STATED EXERCISE: Reply with one number: the count of lines in the data that hold the string "scene".

DATA LISTING:
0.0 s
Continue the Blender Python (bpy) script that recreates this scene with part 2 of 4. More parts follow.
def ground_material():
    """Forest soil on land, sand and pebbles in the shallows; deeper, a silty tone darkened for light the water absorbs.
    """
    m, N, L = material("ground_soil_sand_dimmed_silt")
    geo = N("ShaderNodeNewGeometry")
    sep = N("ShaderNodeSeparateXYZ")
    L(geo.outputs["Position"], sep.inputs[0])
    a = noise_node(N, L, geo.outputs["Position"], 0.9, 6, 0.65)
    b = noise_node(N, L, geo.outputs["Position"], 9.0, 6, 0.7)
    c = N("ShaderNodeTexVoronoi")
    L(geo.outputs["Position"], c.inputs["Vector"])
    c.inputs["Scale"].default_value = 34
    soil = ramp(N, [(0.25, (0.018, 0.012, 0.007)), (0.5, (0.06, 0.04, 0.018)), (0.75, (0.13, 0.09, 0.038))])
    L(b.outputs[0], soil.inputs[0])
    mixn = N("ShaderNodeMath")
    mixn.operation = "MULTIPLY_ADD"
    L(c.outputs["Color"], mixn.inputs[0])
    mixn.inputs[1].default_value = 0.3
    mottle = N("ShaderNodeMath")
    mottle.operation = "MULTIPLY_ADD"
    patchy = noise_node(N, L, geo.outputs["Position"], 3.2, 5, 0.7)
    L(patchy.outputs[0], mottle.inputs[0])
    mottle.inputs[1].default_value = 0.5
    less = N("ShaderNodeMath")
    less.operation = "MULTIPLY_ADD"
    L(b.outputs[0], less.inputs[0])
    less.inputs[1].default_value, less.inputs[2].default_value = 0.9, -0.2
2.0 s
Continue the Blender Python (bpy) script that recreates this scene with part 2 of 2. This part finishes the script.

TASK RESPONSE: 2